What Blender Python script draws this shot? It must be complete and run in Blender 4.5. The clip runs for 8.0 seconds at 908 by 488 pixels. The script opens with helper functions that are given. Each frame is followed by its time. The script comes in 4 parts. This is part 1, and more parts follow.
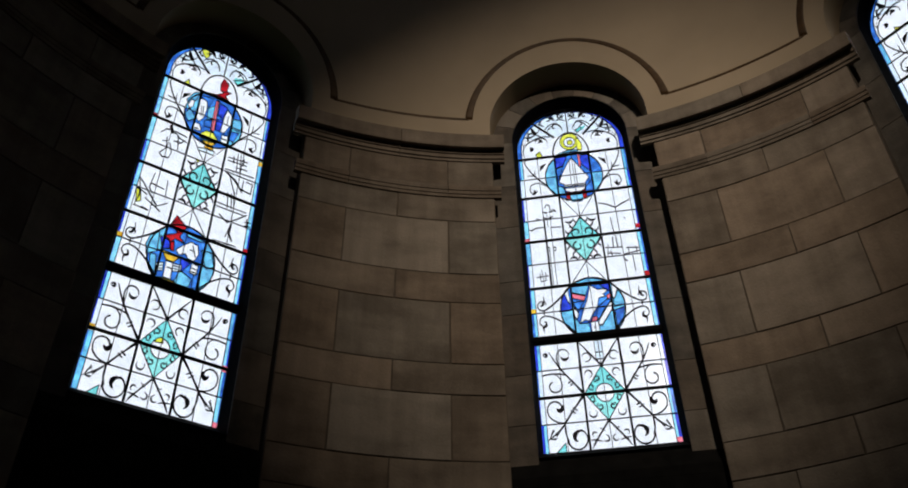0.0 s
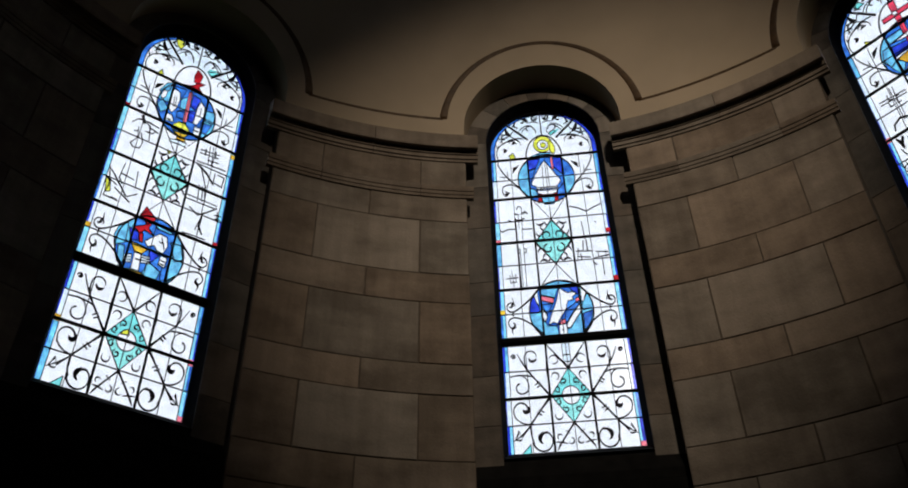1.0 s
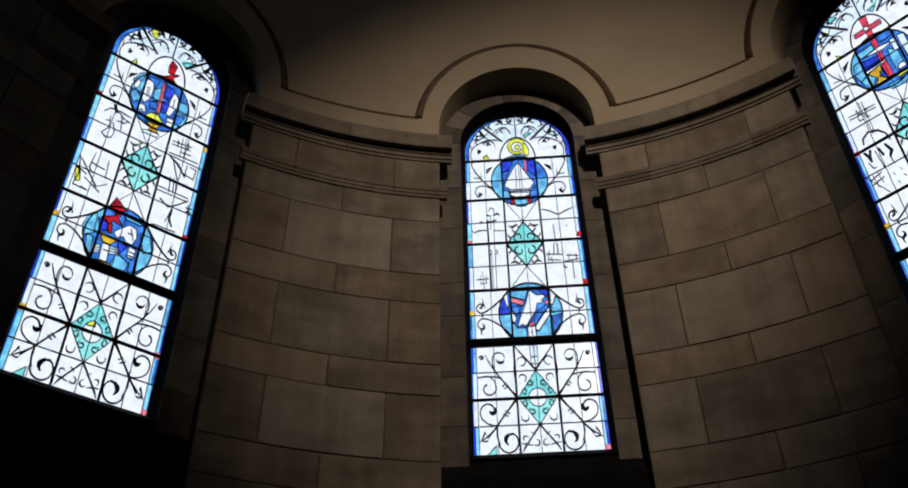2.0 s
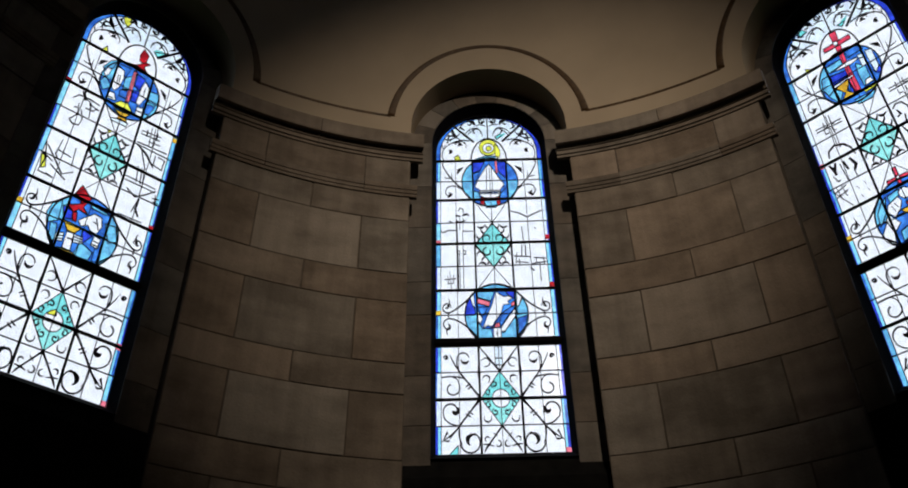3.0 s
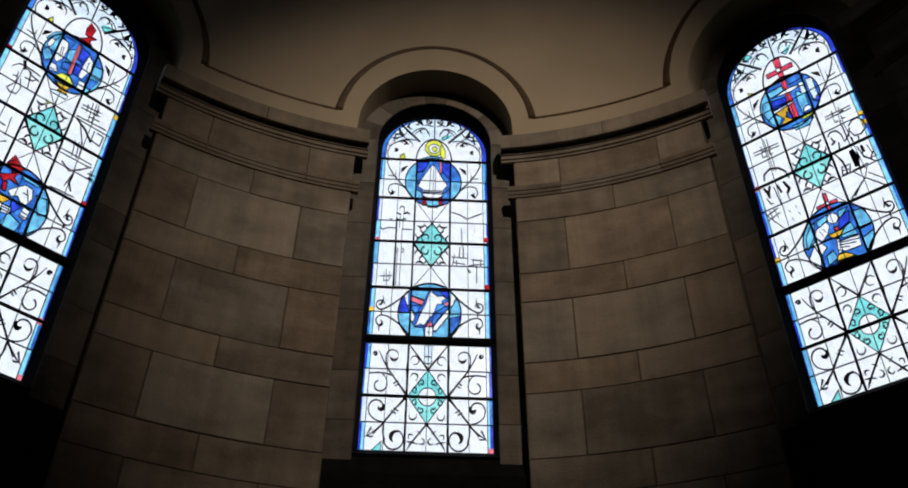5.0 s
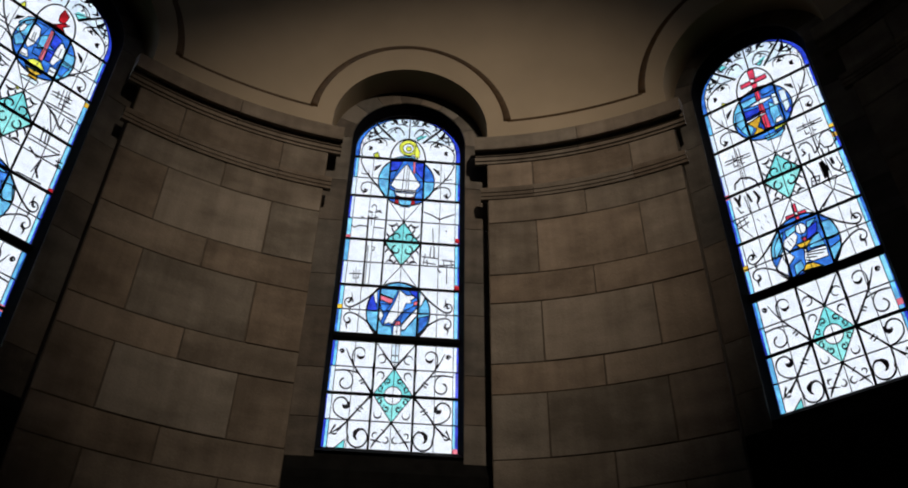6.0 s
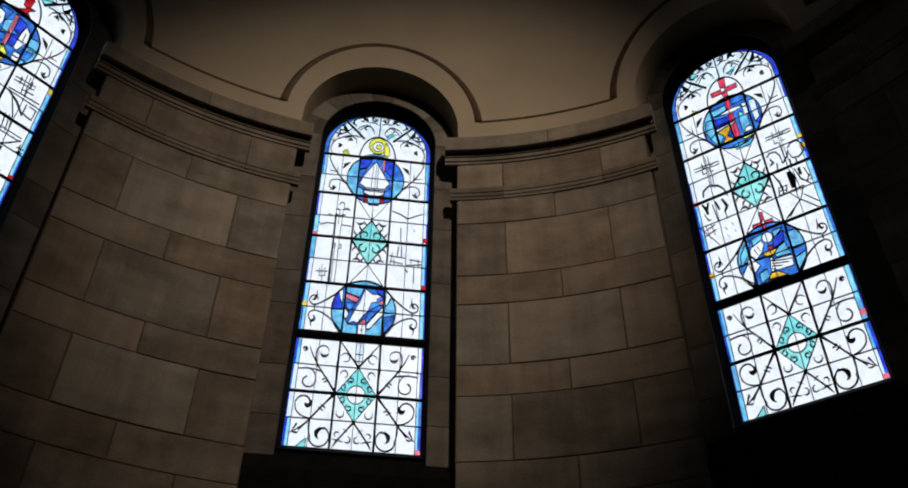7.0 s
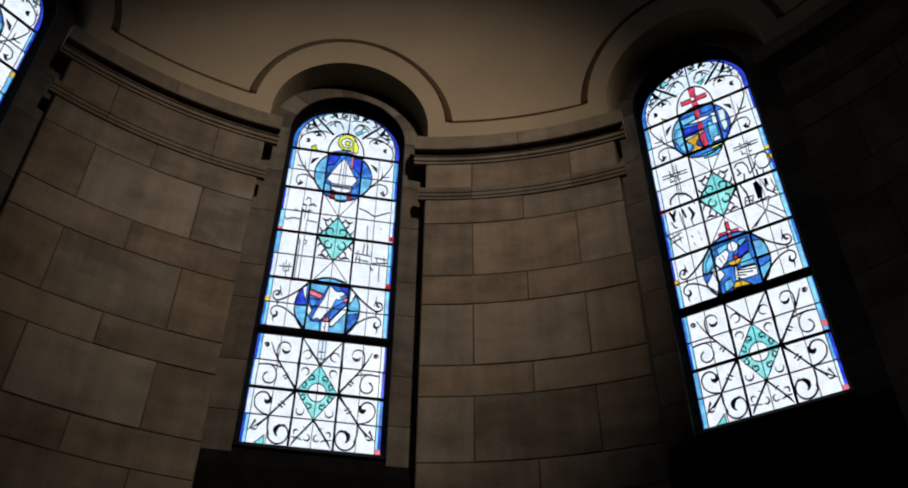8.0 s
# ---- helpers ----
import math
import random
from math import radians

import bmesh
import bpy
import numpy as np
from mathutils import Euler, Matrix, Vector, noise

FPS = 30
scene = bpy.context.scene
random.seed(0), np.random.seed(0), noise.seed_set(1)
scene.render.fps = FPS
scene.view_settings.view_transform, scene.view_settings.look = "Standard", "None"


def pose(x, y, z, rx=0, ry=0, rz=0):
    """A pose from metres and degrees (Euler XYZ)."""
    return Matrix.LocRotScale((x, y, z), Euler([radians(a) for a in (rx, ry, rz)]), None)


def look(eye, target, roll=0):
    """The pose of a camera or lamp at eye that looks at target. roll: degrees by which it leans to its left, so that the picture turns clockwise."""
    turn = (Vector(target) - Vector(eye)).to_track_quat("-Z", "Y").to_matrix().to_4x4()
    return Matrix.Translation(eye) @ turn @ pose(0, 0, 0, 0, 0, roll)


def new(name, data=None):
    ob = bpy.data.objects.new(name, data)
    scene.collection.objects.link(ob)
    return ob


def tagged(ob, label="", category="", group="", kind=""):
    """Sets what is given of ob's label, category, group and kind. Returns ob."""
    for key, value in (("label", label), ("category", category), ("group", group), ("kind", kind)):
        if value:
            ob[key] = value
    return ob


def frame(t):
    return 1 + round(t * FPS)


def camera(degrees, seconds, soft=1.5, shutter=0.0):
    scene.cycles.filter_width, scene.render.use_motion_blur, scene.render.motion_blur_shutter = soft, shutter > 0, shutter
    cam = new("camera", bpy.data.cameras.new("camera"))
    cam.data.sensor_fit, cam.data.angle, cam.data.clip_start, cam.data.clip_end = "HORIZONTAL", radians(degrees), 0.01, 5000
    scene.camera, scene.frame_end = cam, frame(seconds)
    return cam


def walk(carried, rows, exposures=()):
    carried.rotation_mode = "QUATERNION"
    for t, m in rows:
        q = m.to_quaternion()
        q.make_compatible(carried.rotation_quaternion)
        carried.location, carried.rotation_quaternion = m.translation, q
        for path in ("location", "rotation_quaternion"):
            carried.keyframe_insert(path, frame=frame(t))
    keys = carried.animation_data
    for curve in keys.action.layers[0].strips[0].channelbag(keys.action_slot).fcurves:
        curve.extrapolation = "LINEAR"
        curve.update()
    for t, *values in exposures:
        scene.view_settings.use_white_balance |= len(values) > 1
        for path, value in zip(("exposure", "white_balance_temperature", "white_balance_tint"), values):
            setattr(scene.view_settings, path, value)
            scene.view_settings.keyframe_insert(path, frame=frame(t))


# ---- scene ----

● ● ● ● ● ● ●

■ AIM: Exactly reproduce the run of lines from the start of the listing through the line with "import numpy as np", inclusive; pictures are not copied.

■ RIGHT ANSWER:
What Blender Python script draws this shot? It must be complete and run in Blender 4.5. The clip runs for 8.0 seconds at 908 by 488 pixels. The script opens with helper functions that are given. Each frame is followed by its time. The script comes in 4 parts. This is part 1, and more parts follow.
0.0 s
1.0 s
2.0 s
3.0 s
5.0 s
6.0 s
7.0 s
8.0 s
# ---- helpers ----
import math
import random
from math import radians

import bmesh
import bpy
import numpy as np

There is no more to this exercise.